In this formation, they have the space and the option as well to play in many different ways unpredictably for the opponents. Usually, these two attackers are natural finishers but they need to contribute numerically to the other parts of the team. They have to drop back sometimes between lines but in the meantime, they need to pay attention to occupying the central defenders as well. There is an opportunity to find space between the center-backs and full-backs when it comes to exploiting empty spaces. If the team works well together, these strikers can pick up the ball in very good spaces during fast-paced counter-attacks.

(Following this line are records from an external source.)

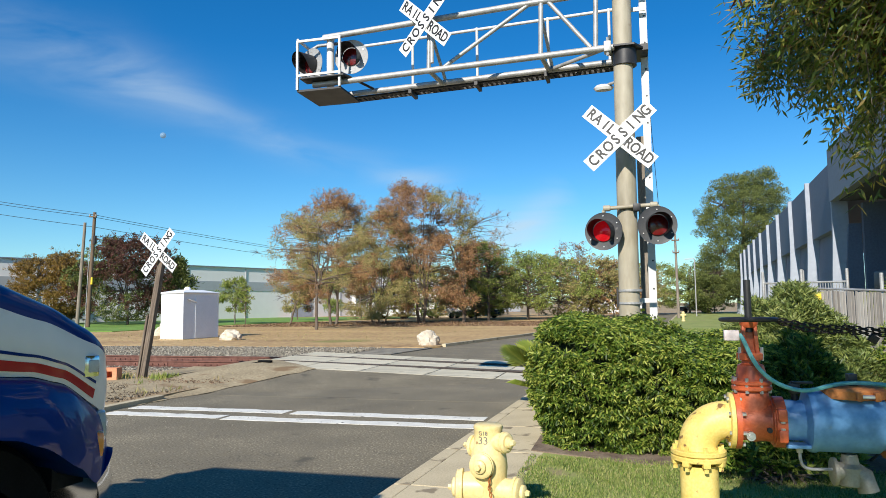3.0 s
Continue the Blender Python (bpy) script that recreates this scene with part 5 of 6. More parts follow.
# tamper tag, its clip and the teal conduit
wpart("tamper_switch", bx((0.600, VY - 0.08, 1.385), (0.085, 0.05, 0.062), bevel=0.006), M_PINK, pipe, "small faded switch box")
cond = bez((0.645, VY - 0.09, 1.39), (0.69, VY - 0.12, 1.34), (0.69, VY - 0.13, 1.13), (0.92, VY - 0.12, 1.075), 16) + bez((0.92, VY - 0.12, 1.075), (1.06, VY - 0.12, 1.045), (1.10, VY - 0.06, 1.13), (1.35, VY - 0.04, 1.105), 12)[1:] + bez((1.35, VY - 0.04, 1.105), (1.6, VY - 0.02, 1.075), (1.8, VY, 1.13), (2.3, VY, 1.10), 10)[1:]
wpart("conduit", hs(cond, 0.0125, 8), M_TEAL, pipe, "teal flexible conduit")
# rusty grooved couplings and blue body
wpart("coupling", along_x(0.815, [(0.135, 0), (0.15, 0.004), (0.15, 0.06), (0.135, 0.064)], 32), M_RED, pipe, "red grooved coupling")
for z in (CZ + 0.05, CZ - 0.05):
    wpart("coupling_bolt", rd((0.846, VY - 0.155, z - 0.035), (0.846, VY - 0.155, z + 0.035), 0.014, seg=6), M_BOLT, pipe)
wpart("coupling_lug", bx((0.846, VY - 0.15, CZ + 0.06), (0.05, 0.05, 0.07), bevel=0.01), M_RED, pipe)
wpart("coupling_lug", bx((0.846, VY - 0.15, CZ - 0.06), (0.05, 0.05, 0.07), bevel=0.01), M_RED, pipe)
body = wpart("valve_body", along_x(0.872, [(0.112, 0), (0.118, 0.01), (0.118, 0.11), (0.14, 0.12), (0.178, 0.13), (0.183, 0.145), (0.183, 0.165), (0.176, 0.175), (0.176, 0.49), (0.160, 0.51), (0.16, 0.53)], 40, z=CZ + 0.012), M_BLUE, pipe, "blue painted check valve body")
wpart("rib", bx((0.935, VY - 0.05, CZ - 0.125), (0.13, 0.12, 0.02), bevel=0.004), M_BLUE, pipe)
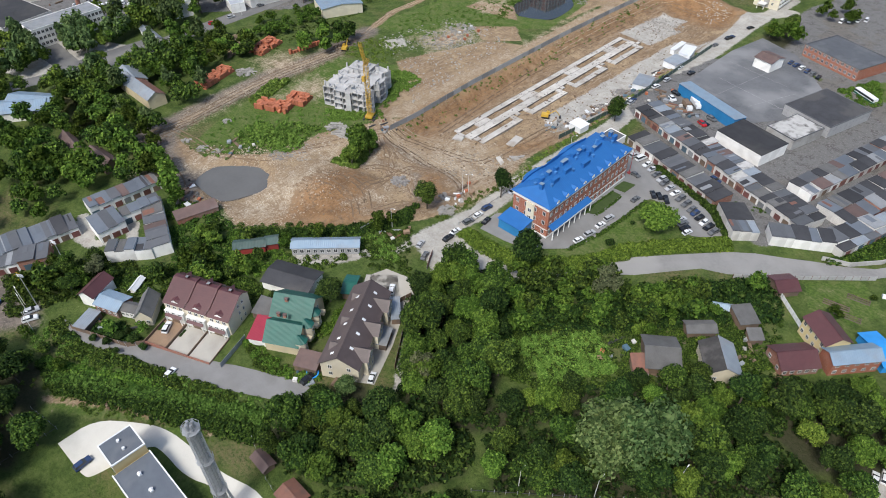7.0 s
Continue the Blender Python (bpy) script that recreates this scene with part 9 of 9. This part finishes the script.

In defense, there is a good option for the team to put the opponent under pressure by man-marking them around the ball. The two strikers cooperating well can lead to man-marking the center-backs preventing them to build up the play properly. These two attackers must be able to play facing their own goal with and without the ball. If there are two different personalities as attackers in the team, 3-4-1-2 can be a good option for them.
Summary: The 3-4-1-2 Formation
3-4-1-2 is a very versatile and flexible system of play. Coaches can adjust and modify the formation as they want to in order to get the maximum out of the players. Especially in the short, combinative style of play, it is useful to have natural, structural triangles and diagonal passing lanes. This style of play gives the coaches freedom and stability noting that the wing player would work really-really hard during the games.
A key aspect is they need support. Creating numerical and positional overload, 3-4-1-2 is a really efficient system to use for coaches. Although, team tactics must be created very intelligently in order to have the team operate well together. Apart from the togetherness, it is a very challenging system of play but can support ball possession-based styles on a very high level.